===== Data block =====
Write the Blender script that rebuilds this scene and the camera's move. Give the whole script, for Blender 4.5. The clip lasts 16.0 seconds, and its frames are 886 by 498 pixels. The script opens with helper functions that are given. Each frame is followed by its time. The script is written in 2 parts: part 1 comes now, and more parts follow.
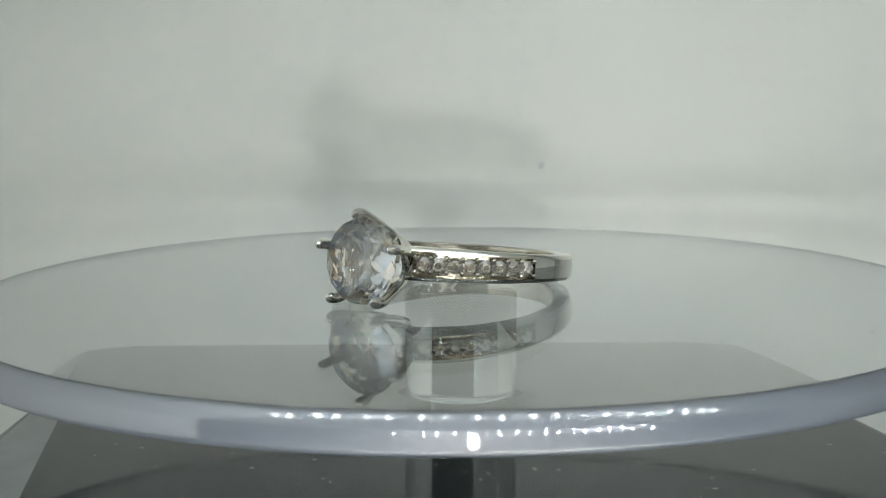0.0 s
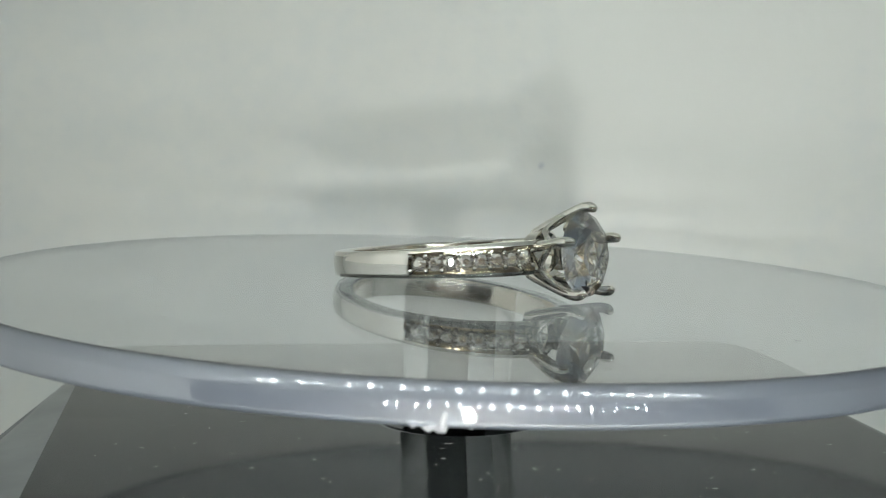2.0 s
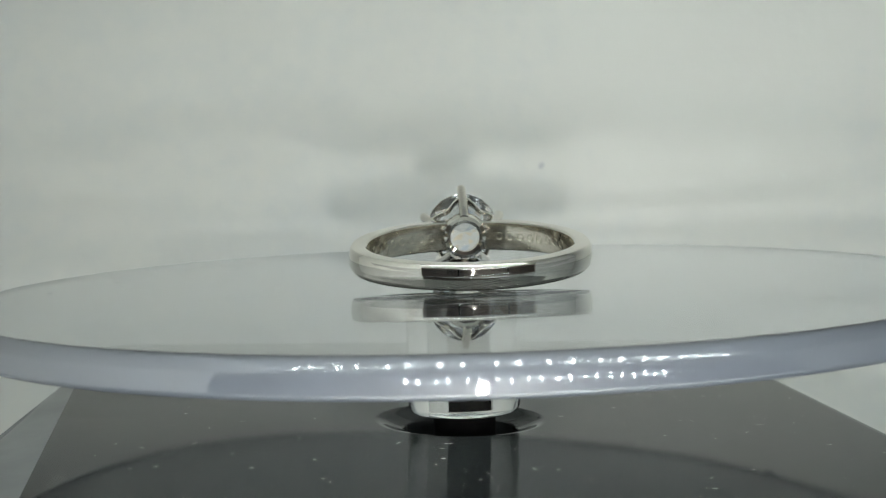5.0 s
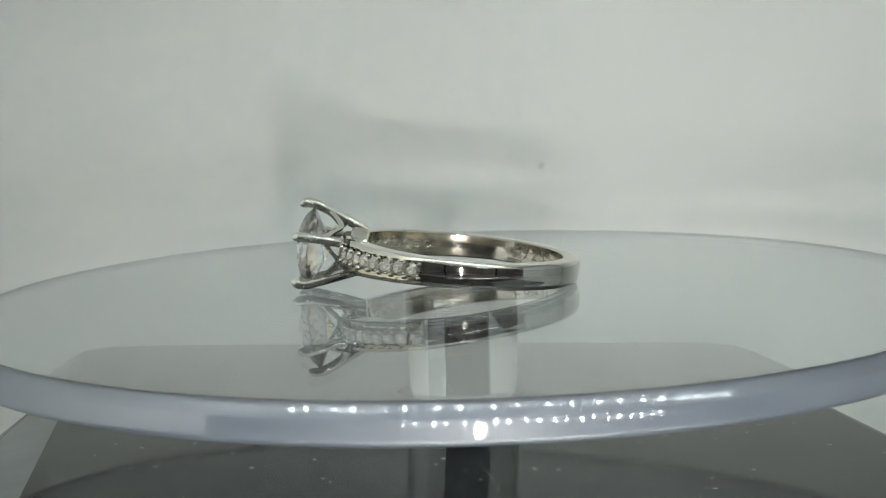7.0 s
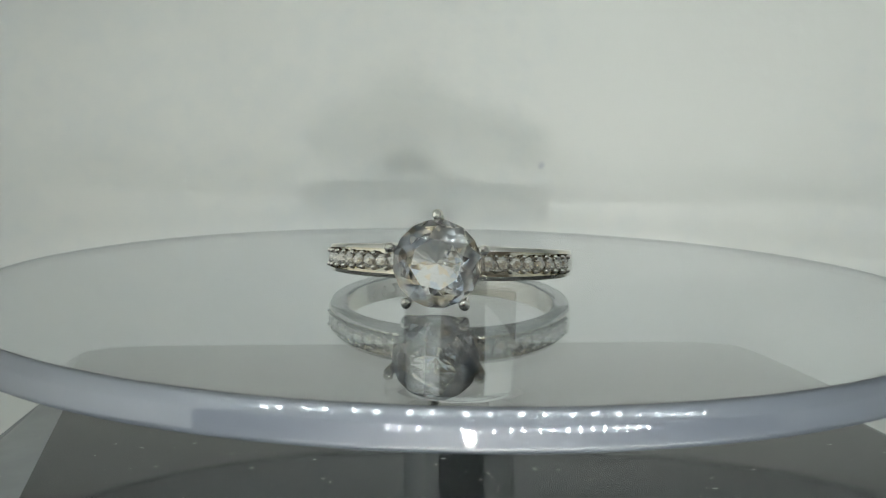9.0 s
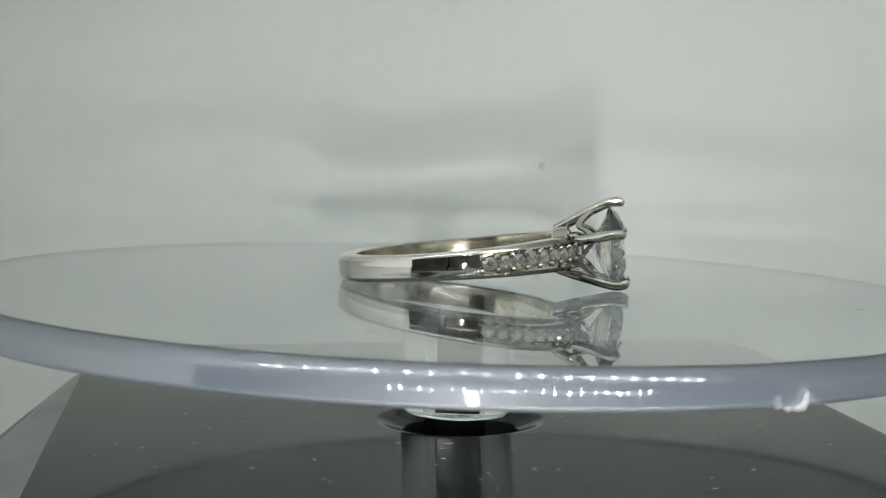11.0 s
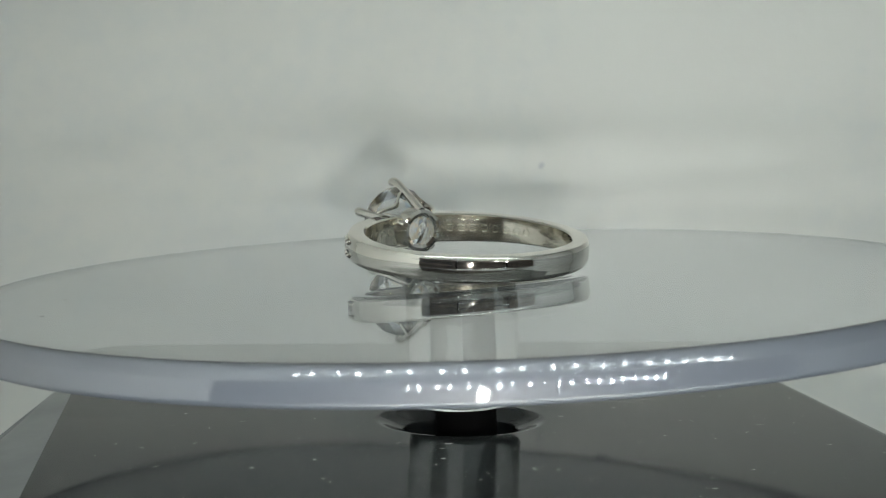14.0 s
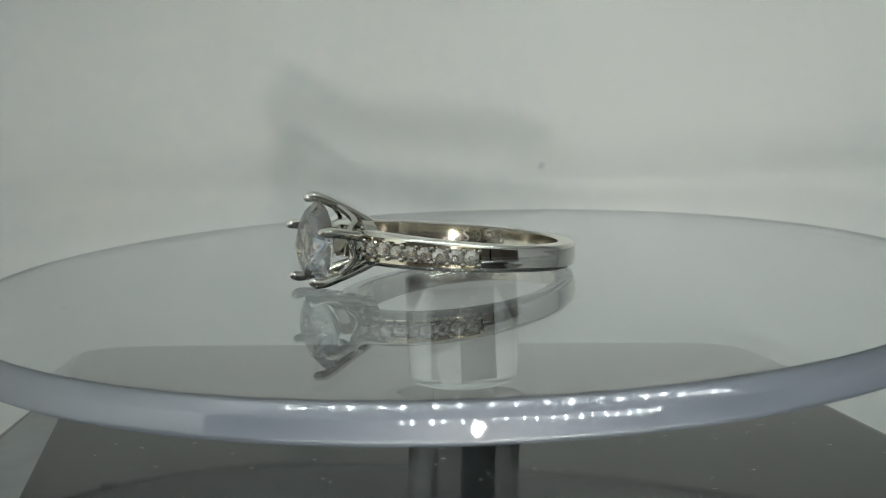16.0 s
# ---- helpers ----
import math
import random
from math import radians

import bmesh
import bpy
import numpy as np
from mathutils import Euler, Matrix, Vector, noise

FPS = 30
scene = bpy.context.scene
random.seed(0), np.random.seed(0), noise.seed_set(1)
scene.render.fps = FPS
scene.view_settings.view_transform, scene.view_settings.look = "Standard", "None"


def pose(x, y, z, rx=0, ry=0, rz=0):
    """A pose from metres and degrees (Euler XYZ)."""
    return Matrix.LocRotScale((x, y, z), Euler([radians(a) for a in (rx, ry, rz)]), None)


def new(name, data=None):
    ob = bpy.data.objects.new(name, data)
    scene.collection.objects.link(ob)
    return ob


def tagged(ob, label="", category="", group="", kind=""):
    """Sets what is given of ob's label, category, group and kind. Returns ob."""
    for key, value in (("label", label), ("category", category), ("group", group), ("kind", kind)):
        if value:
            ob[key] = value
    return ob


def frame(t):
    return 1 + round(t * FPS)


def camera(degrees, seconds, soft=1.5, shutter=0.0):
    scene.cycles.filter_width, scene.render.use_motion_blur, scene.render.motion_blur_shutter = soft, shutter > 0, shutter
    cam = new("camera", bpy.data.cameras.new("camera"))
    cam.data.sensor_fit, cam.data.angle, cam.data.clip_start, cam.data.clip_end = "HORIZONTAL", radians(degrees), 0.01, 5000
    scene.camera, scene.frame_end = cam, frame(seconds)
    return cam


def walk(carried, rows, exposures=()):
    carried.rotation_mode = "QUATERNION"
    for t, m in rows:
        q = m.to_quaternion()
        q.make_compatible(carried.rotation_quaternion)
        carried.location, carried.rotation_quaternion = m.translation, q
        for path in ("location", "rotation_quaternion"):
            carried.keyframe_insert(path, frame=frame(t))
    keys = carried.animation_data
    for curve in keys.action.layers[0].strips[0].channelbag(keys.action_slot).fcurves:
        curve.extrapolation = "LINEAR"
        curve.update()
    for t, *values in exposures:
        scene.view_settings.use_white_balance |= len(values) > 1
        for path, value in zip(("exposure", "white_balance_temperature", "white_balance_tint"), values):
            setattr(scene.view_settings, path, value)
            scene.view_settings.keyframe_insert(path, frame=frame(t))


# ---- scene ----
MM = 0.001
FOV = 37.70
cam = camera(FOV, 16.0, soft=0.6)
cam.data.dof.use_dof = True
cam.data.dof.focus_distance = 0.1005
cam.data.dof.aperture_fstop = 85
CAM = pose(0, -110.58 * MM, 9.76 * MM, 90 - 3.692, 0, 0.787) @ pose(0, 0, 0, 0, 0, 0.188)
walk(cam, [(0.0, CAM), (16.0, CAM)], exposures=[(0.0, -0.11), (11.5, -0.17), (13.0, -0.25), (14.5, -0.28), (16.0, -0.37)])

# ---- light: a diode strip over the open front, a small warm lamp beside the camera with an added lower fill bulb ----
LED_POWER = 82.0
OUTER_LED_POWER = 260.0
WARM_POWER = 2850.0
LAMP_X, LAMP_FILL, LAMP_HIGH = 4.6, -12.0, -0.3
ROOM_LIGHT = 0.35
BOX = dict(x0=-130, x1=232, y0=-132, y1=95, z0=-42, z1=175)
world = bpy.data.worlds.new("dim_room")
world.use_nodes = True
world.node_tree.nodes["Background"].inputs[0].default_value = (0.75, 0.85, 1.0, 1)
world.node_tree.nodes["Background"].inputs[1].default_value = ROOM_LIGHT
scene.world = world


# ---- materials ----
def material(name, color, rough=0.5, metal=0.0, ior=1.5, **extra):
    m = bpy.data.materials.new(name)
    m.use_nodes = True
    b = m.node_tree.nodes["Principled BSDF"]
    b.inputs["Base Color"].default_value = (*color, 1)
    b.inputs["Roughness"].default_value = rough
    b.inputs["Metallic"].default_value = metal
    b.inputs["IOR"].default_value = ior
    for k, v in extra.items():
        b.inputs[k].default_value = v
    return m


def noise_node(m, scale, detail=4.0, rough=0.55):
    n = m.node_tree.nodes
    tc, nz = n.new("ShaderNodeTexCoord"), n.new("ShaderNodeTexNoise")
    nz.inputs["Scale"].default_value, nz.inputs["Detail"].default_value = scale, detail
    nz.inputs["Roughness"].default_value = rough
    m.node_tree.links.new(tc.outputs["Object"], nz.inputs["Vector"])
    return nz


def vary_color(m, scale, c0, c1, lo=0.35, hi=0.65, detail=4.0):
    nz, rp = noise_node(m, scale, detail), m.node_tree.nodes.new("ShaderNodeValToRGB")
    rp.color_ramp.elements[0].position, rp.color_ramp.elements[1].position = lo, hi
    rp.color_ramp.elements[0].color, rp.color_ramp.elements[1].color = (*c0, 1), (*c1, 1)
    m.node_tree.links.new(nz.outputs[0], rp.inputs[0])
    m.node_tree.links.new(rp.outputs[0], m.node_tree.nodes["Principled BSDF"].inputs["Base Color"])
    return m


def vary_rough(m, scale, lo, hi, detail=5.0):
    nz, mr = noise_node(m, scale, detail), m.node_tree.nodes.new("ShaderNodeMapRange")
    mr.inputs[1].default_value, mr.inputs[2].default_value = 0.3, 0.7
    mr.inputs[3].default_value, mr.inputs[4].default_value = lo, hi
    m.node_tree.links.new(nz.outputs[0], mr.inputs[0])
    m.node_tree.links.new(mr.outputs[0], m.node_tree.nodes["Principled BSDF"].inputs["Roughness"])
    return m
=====
Goal of the exercise: From the top of the listing above, repeat each line exactly until you reach the line containing "scene.render.fps = FPS", and repeat that one too. Leave the pictures out.

Written solution:
Write the Blender script that rebuilds this scene and the camera's move. Give the whole script, for Blender 4.5. The clip lasts 16.0 seconds, and its frames are 886 by 498 pixels. The script opens with helper functions that are given. Each frame is followed by its time. The script is written in 2 parts: part 1 comes now, and more parts follow.
0.0 s
2.0 s
5.0 s
7.0 s
9.0 s
11.0 s
14.0 s
16.0 s
# ---- helpers ----
import math
import random
from math import radians

import bmesh
import bpy
import numpy as np
from mathutils import Euler, Matrix, Vector, noise

FPS = 30
scene = bpy.context.scene
random.seed(0), np.random.seed(0), noise.seed_set(1)
scene.render.fps = FPS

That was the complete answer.